The resource model of political participation 2.0 : Protesting in semi-authoritarian regimes – A privilege of the privileged

Abstract: Transitioning to and sustaining democracy cannot be possible without active citizens joining protests, distributing political information, or representing fellow citizens in legislative institutions. Due to this, political-science research for several decades has tried to investigate why some citizens are involved in political decision-making while others prefer to refrain from it.Many scholars have suggested that citizens’ political participation is, at large, explained by their interest in politics and political knowledge.

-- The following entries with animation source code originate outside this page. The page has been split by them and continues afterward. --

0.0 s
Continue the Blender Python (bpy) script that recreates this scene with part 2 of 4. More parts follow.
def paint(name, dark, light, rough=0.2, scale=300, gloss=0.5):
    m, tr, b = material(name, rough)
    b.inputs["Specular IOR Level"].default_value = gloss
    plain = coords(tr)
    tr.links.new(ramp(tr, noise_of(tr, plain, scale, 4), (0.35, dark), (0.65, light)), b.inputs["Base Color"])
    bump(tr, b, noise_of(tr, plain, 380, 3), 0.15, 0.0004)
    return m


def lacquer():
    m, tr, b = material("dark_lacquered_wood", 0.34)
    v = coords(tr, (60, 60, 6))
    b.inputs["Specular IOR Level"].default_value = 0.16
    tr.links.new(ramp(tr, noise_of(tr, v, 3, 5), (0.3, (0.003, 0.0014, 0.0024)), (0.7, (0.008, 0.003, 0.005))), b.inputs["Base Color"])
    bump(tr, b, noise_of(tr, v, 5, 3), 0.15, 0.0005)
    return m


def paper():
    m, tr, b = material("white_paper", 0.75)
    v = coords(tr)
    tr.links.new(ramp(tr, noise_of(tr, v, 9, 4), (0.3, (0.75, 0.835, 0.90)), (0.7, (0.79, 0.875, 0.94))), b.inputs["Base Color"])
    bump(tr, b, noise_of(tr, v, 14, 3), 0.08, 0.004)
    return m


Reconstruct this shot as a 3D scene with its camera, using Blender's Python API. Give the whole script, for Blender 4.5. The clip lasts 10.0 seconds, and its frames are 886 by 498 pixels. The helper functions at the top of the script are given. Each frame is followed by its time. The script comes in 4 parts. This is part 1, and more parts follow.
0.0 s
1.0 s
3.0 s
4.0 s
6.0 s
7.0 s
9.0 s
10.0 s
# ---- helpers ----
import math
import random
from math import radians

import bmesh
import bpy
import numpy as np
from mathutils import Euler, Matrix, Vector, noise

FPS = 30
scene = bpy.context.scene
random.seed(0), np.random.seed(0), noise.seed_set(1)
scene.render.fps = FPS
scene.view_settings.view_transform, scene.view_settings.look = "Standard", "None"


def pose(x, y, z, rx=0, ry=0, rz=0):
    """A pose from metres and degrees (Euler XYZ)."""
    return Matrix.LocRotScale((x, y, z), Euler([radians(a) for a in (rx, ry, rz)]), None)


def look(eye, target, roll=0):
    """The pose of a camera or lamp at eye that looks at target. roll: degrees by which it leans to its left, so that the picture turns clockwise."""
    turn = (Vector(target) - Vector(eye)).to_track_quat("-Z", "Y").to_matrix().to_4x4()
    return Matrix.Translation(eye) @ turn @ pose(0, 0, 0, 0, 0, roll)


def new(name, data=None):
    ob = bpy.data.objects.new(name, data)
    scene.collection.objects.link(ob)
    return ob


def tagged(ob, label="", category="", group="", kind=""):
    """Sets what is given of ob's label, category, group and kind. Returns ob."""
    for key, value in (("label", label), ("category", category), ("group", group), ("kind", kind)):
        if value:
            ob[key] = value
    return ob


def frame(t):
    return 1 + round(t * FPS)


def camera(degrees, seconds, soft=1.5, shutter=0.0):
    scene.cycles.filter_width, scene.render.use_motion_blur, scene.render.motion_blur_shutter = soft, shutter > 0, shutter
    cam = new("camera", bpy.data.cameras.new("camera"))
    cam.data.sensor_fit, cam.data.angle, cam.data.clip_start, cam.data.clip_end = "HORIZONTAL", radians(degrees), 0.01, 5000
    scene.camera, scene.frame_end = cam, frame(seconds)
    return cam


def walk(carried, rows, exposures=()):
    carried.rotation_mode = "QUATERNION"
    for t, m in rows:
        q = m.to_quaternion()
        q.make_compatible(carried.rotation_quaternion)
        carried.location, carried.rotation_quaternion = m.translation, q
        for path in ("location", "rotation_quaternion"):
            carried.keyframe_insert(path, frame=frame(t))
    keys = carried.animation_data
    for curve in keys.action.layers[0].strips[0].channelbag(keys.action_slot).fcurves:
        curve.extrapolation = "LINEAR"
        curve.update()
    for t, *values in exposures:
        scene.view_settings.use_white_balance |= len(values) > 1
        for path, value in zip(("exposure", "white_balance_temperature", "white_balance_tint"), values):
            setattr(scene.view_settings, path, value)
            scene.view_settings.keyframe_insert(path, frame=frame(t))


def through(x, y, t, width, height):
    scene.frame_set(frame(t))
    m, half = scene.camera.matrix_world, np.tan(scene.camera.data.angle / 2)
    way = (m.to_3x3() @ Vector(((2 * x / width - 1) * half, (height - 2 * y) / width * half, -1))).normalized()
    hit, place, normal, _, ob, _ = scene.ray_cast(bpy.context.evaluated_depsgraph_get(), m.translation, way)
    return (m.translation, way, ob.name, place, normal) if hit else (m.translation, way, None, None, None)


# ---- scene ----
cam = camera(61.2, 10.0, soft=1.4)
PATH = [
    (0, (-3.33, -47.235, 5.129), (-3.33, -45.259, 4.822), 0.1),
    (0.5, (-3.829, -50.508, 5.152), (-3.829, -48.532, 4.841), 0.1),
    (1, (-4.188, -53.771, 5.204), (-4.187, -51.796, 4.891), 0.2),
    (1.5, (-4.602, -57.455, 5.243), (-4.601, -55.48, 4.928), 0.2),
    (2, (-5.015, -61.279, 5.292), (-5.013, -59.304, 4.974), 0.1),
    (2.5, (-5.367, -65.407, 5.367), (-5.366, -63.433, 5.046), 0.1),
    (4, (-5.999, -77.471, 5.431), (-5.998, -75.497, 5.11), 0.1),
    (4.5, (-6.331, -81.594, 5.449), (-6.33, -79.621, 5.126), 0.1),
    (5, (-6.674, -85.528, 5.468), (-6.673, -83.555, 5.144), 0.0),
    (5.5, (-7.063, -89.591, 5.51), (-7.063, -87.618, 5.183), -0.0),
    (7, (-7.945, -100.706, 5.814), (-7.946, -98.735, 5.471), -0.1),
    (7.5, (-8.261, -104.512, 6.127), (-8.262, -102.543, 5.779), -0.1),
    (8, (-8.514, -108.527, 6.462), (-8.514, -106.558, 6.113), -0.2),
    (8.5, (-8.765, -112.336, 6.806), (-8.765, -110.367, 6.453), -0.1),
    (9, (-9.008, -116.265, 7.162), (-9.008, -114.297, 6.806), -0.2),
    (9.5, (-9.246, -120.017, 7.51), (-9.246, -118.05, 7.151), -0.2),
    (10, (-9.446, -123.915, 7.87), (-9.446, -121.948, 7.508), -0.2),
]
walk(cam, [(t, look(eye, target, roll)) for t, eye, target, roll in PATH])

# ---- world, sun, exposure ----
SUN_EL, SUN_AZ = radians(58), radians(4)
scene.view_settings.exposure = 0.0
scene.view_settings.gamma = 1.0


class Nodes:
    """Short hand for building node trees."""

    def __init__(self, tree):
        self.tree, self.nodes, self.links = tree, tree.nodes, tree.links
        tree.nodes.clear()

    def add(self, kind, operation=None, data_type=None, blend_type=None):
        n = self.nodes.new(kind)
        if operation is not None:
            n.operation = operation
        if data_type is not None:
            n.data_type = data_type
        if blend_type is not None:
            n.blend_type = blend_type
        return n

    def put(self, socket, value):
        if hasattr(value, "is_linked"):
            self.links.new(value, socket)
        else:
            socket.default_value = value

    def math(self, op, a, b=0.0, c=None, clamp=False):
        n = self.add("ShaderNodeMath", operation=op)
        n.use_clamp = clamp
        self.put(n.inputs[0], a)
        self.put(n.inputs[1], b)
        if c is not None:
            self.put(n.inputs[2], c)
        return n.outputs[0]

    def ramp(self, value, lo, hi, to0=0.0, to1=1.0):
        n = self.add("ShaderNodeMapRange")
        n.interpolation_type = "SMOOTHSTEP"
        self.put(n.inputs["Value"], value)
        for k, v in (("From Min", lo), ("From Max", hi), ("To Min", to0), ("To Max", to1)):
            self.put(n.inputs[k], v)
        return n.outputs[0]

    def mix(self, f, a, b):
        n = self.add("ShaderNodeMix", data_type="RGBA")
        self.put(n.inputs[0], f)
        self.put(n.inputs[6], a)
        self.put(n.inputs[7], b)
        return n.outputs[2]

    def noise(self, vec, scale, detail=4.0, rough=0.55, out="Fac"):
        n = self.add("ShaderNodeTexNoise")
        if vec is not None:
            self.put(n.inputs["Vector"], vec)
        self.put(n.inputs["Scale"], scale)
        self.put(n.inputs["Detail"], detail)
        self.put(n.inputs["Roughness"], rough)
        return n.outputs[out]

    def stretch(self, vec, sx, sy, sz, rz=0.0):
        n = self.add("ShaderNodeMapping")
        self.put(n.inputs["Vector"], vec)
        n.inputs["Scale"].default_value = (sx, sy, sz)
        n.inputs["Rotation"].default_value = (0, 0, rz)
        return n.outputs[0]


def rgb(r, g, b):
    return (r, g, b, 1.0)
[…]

However, in the time of shifting towards the digital era, social media has substantially increased the speed and scope of information sharing and overall political knowledge. Additionally, attention seekers populating social networking sites promote mindfulness, consciousness, pro-activeness, and altruism, popularising online activism, boycotting, buycotting, and protesting. Yet, the scale of protest participation in semi-authoritarian regimes, which have a high potential to democratise, remains limited. If political interest or knowledge cannot really explain why this is the case, what can?In this dissertation, I tested hypotheses grounded in political-participation, social-capital, political-mobilisation, and rational-choice research traditions, as well as new hypotheses generated by studying the patterns in original data. In this fashion, I sought to find the underlying factors behind limited protest participation in semi-authoritarian regimes. By studying what is traditionally referred to as unconventional participation (e.g., online activism, petition-signing, and protesting) in democratic and semi-authoritarian regimes and participation in the Russian Federation as a representative case, I have developed an explanatory model of contemporary political participation. In the Russian context, the model proved to be 96% accurate at predicting protest participation.Based on the results of this study and those reported by other scholars, I concluded that socioeconomic status (SES) is at the root of inequalities in political participation. While high-SES individuals acquire advantageous social networks that give them access to political information, low-SES individuals are often excluded from political processes altogether. This dissertation demonstrated that individual social networks—and not time, money, or civic skills—are the most critical resource for contemporary participation.